Input rows start

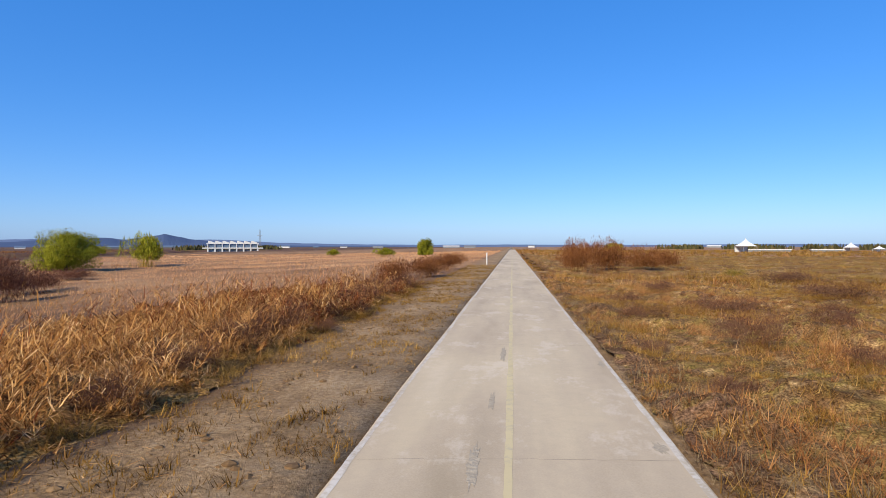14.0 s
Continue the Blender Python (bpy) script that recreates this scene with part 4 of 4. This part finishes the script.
planted(shrub("brown_weed", 104, TWIG, "brown withered weed thicket by the dirt verge", "shrub", TWIG, 420, 8, thick=0.009, leaf=0.035, crest=0.2),
        [(-5.2, 38.6, 1.5, 0.65), (-4.75, 37.2, 1.4, 0.55), (-4.6, 38.0, 1.3, 0.60), (-4.55, 38.9, 1.3, 0.62), (-4.75, 39.7, 1.5, 0.55), (-4.6, 40.9, 1.2, 0.42),
         (-4.9, 73.6, 1.3, 0.6), (-5.0, 75.4, 1.5, 0.75), (-5.1, 77.5, 1.8, 0.9), (-5.3, 79.6, 2.0, 0.9), (-5.4, 82, 2.2, 0.9), (-5.4, 85, 2.2, 0.9), (-5.6, 88, 2.4, 0.8), (-5.5, 91, 2.4, 0.9), (-5.3, 94.5, 2.4, 0.9), (-4.4, 80.5, 1.0, 0.4), (-4.5, 84.0, 1.2, 0.45),
         (4.7, 79.5, 1.8, 1.1), (6.3, 78, 1.6, 0.6), (10.4, 78, 2.2, 1.0), (3.6, 84, 1.8, 0.6), (7.0, 88, 3, 0.7), (12.5, 92, 3.4, 1.0), (16, 104, 4, 1.0), (5.4, 74.4, 1.3, 0.7), (7.6, 82.0, 1.9, 0.9), (9.6, 86.0, 2.0, 0.8), (4.2, 90.0, 1.8, 0.6), (3.0, 75.5, 0.9, 0.45), (2.7, 78.8, 0.8, 0.4), (8.4, 75.6, 1.2, 0.5), (11.4, 83.4, 2.0, 0.8), (14.4, 88.0, 2.4, 0.9), (6.6, 95.0, 2.2, 0.7), (-2.6, 62.8, 0.55, 0.22)], "withered weeds")
planted(shrub("green_weed", 105, GREEN, "green-yellow weed among the dry reeds", "weed", GREEN, 350, 3, thick=0.012, leaf=0.05, crest=0.2),
        [(-5.0, 51.6, 1.4, 0.8), (-5.6, 52.6, 1.5, 1.1), (-4.7, 53.2, 0.9, 0.7), (-6.2, 50.8, 1.8, 0.9), (-5.0, 67.5, 1.0, 0.5), (-4.7, 69.6, 0.9, 0.4), (7.8, 77.2, 1.3, 0.5), (4.4, 70.2, 0.9, 0.45), (16, 112, 2.2, 0.8), (-9.5, -18, 3.4, 0.4), (-12, -21.5, 4.0, 0.45)], "green weeds")
planted(shrub("yellow_shrub", 106, YELLOW_TWIG, "yellow-green shrub on the low river land", "shrub", WILLOW, 480, 3, thick=0.014, leaf=0.09, crest=0.1),
        [(-215, -40, 9, 2.6), (-88, -34, 9, 2.0), (-94, -44, 9, 2.2), (-82, 191, 13, 6.3), (-36, 231, 8, 2.6), (-60, 262, 7, 2.6), (-175, 300, 14, 4)], "yellow shrubs")


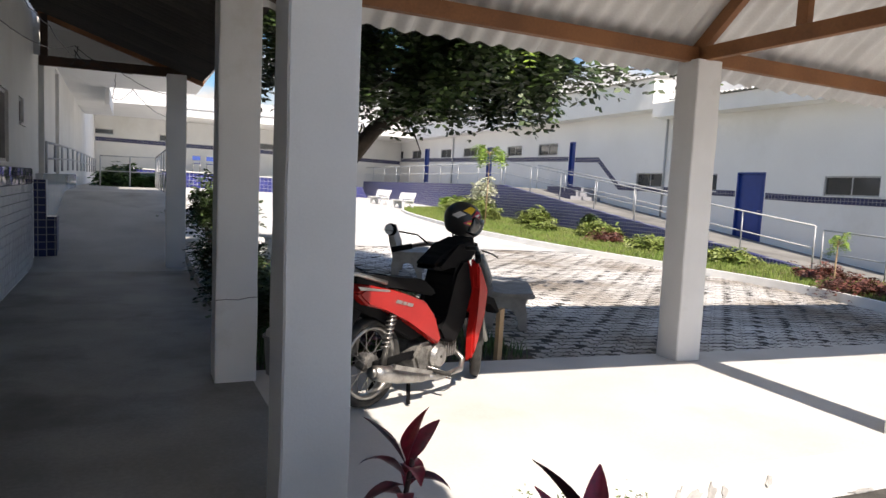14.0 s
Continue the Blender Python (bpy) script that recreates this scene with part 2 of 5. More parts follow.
def mesh_of(name, bm, material, smooth=False):
    bmesh.ops.recalc_face_normals(bm, faces=bm.faces[:])
    me = bpy.data.meshes.new(name)
    bm.to_mesh(me)
    bm.free()
    me.materials.append(material)
    if smooth:
        me.shade_smooth()
    return me


def part(name, bm, material, parent=None, label="", smooth=False):
    ob = new(name, mesh_of(name, bm, material, smooth))
    if parent:
        ob.parent = parent
    if label:
        ob["label"] = label
    return ob


def piece(name, me, parent, m=None):
    ob = new(name, me)
    ob.parent = parent
    if m is not None:
        ob.matrix_basis = m
    return ob


def box(name, dims, material, parent=None, label="", bevel=0.0):
    bm = bmesh.new()
    bm_box(bm, *dims)
    if bevel:
        bmesh.ops.bevel(bm, geom=bm.edges[:], offset=bevel, segments=2, affect="EDGES", profile=0.6)
    return part(name, bm, material, parent, label)


def empty(name, x=0, y=0, z=0, rz=0):
    ob = new(name)
    ob.empty_display_size = 0.1
    ob.matrix_basis = pose(x, y, z, 0, 0, rz)
    return ob


def struct(ob, label, category):
    return tagged(ob, label, category, kind="structure")


def bm_tube(bm, pts, radii, sides=8, caps=True):
    pts = [Vector(p) for p in pts]
    if not hasattr(radii, "__len__"):
        radii = [radii] * len(pts)
    rings = []
    for i, p in enumerate(pts):
        d = (pts[min(i + 1, len(pts) - 1)] - pts[max(i - 1, 0)]).normalized()
        u = d.orthogonal().normalized() if not rings else (u - d * u.dot(d)).normalized()
        w = d.cross(u)
        rings.append([bm.verts.new(p + radii[i] * (math.cos(2 * math.pi * k / sides) * u + math.sin(2 * math.pi * k / sides) * w)) for k in range(sides)])
    for a, b in zip(rings, rings[1:]):
        for k in range(sides):
            bm.faces.new((a[k], a[(k + 1) % sides], b[(k + 1) % sides], b[k]))
    if caps:
        bm.faces.new(rings[0][::-1])
        bm.faces.new(rings[-1])
    return rings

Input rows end

- _Task brief_: Transcribe the whole listing exactly. Pictures stay out of your copy.

- _Answer to the exercise_:
14.0 s
Continue the Blender Python (bpy) script that recreates this scene with part 4 of 4. This part finishes the script.
planted(shrub("brown_weed", 104, TWIG, "brown withered weed thicket by the dirt verge", "shrub", TWIG, 420, 8, thick=0.009, leaf=0.035, crest=0.2),
        [(-5.2, 38.6, 1.5, 0.65), (-4.75, 37.2, 1.4, 0.55), (-4.6, 38.0, 1.3, 0.60), (-4.55, 38.9, 1.3, 0.62), (-4.75, 39.7, 1.5, 0.55), (-4.6, 40.9, 1.2, 0.42),
         (-4.9, 73.6, 1.3, 0.6), (-5.0, 75.4, 1.5, 0.75), (-5.1, 77.5, 1.8, 0.9), (-5.3, 79.6, 2.0, 0.9), (-5.4, 82, 2.2, 0.9), (-5.4, 85, 2.2, 0.9), (-5.6, 88, 2.4, 0.8), (-5.5, 91, 2.4, 0.9), (-5.3, 94.5, 2.4, 0.9), (-4.4, 80.5, 1.0, 0.4), (-4.5, 84.0, 1.2, 0.45),
         (4.7, 79.5, 1.8, 1.1), (6.3, 78, 1.6, 0.6), (10.4, 78, 2.2, 1.0), (3.6, 84, 1.8, 0.6), (7.0, 88, 3, 0.7), (12.5, 92, 3.4, 1.0), (16, 104, 4, 1.0), (5.4, 74.4, 1.3, 0.7), (7.6, 82.0, 1.9, 0.9), (9.6, 86.0, 2.0, 0.8), (4.2, 90.0, 1.8, 0.6), (3.0, 75.5, 0.9, 0.45), (2.7, 78.8, 0.8, 0.4), (8.4, 75.6, 1.2, 0.5), (11.4, 83.4, 2.0, 0.8), (14.4, 88.0, 2.4, 0.9), (6.6, 95.0, 2.2, 0.7), (-2.6, 62.8, 0.55, 0.22)], "withered weeds")
planted(shrub("green_weed", 105, GREEN, "green-yellow weed among the dry reeds", "weed", GREEN, 350, 3, thick=0.012, leaf=0.05, crest=0.2),
        [(-5.0, 51.6, 1.4, 0.8), (-5.6, 52.6, 1.5, 1.1), (-4.7, 53.2, 0.9, 0.7), (-6.2, 50.8, 1.8, 0.9), (-5.0, 67.5, 1.0, 0.5), (-4.7, 69.6, 0.9, 0.4), (7.8, 77.2, 1.3, 0.5), (4.4, 70.2, 0.9, 0.45), (16, 112, 2.2, 0.8), (-9.5, -18, 3.4, 0.4), (-12, -21.5, 4.0, 0.45)], "green weeds")
planted(shrub("yellow_shrub", 106, YELLOW_TWIG, "yellow-green shrub on the low river land", "shrub", WILLOW, 480, 3, thick=0.014, leaf=0.09, crest=0.1),
        [(-215, -40, 9, 2.6), (-88, -34, 9, 2.0), (-94, -44, 9, 2.2), (-82, 191, 13, 6.3), (-36, 231, 8, 2.6), (-60, 262, 7, 2.6), (-175, 300, 14, 4)], "yellow shrubs")


14.0 s
Continue the Blender Python (bpy) script that recreates this scene with part 2 of 5. More parts follow.
def mesh_of(name, bm, material, smooth=False):
    bmesh.ops.recalc_face_normals(bm, faces=bm.faces[:])
    me = bpy.data.meshes.new(name)
    bm.to_mesh(me)
    bm.free()
    me.materials.append(material)
    if smooth:
        me.shade_smooth()
    return me


def part(name, bm, material, parent=None, label="", smooth=False):
    ob = new(name, mesh_of(name, bm, material, smooth))
    if parent:
        ob.parent = parent
    if label:
        ob["label"] = label
    return ob


def piece(name, me, parent, m=None):
    ob = new(name, me)
    ob.parent = parent
    if m is not None:
        ob.matrix_basis = m
    return ob


def box(name, dims, material, parent=None, label="", bevel=0.0):
    bm = bmesh.new()
    bm_box(bm, *dims)
    if bevel:
        bmesh.ops.bevel(bm, geom=bm.edges[:], offset=bevel, segments=2, affect="EDGES", profile=0.6)
    return part(name, bm, material, parent, label)


def empty(name, x=0, y=0, z=0, rz=0):
    ob = new(name)
    ob.empty_display_size = 0.1
    ob.matrix_basis = pose(x, y, z, 0, 0, rz)
    return ob


def struct(ob, label, category):
    return tagged(ob, label, category, kind="structure")


def bm_tube(bm, pts, radii, sides=8, caps=True):
    pts = [Vector(p) for p in pts]
    if not hasattr(radii, "__len__"):
        radii = [radii] * len(pts)
    rings = []
    for i, p in enumerate(pts):
        d = (pts[min(i + 1, len(pts) - 1)] - pts[max(i - 1, 0)]).normalized()
        u = d.orthogonal().normalized() if not rings else (u - d * u.dot(d)).normalized()
        w = d.cross(u)
        rings.append([bm.verts.new(p + radii[i] * (math.cos(2 * math.pi * k / sides) * u + math.sin(2 * math.pi * k / sides) * w)) for k in range(sides)])
    for a, b in zip(rings, rings[1:]):
        for k in range(sides):
            bm.faces.new((a[k], a[(k + 1) % sides], b[(k + 1) % sides], b[k]))
    if caps:
        bm.faces.new(rings[0][::-1])
        bm.faces.new(rings[-1])
    return rings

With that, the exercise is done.